Singapore: The sweetest victory

The new world champion's nine victories represented his best-ever tally from a single season and he rates the Singapore GP weekend in September as his standout performance of the year.

"Suzuka was crucial for the championship, but Singapore was my highlight weekend," said Rosberg.

"It was my best weekend ever I think in terms of performance and then in terms of pressure management in the end because Red Bull had us over with a great strategy move and Ricciardo was hunting me down.

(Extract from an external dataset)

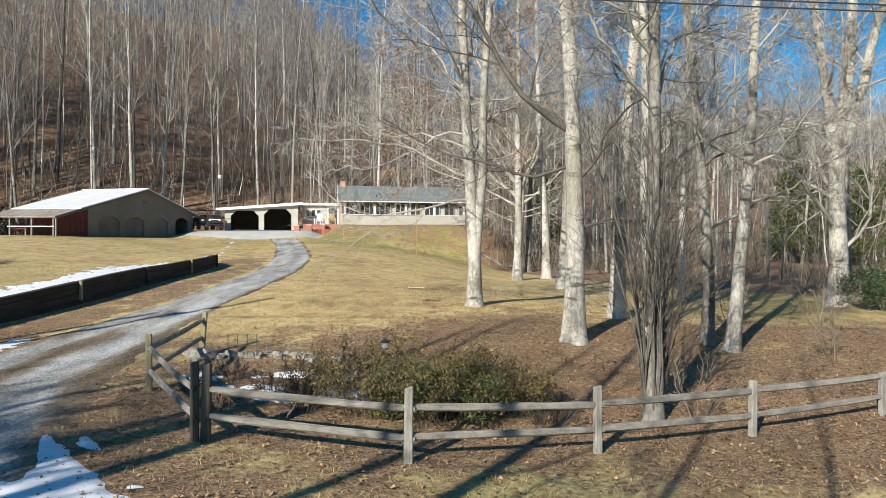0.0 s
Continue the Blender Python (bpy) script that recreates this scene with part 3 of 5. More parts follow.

"My engineer said 'he is going to catch you with two laps to go and with such a speed difference it's going to be difficult to keep him behind'. So the pressure was on massively. To lose a win that was nearly guaranteed at some points in time, because I wasn't going to give it away, that was a very sweet victory."

Just champion

After a whirlwind week of team and media engagements in Kuala Lumpur, Stuttgart and the UK, Rosberg heads to Vienna on Friday night to officially be crowned world champion and collect the Drivers' Championship trophy.

Image: Amber Lounge image

He had a sneak peek at the prize at Mercedes' Brackley base on Wednesday and revealed: "The first thing I did really was to look where my dad [1982 champion Keke] is.

"That's really something very special to me that we both achieved the same thing and that we both have our name on this special trophy. That's so cool."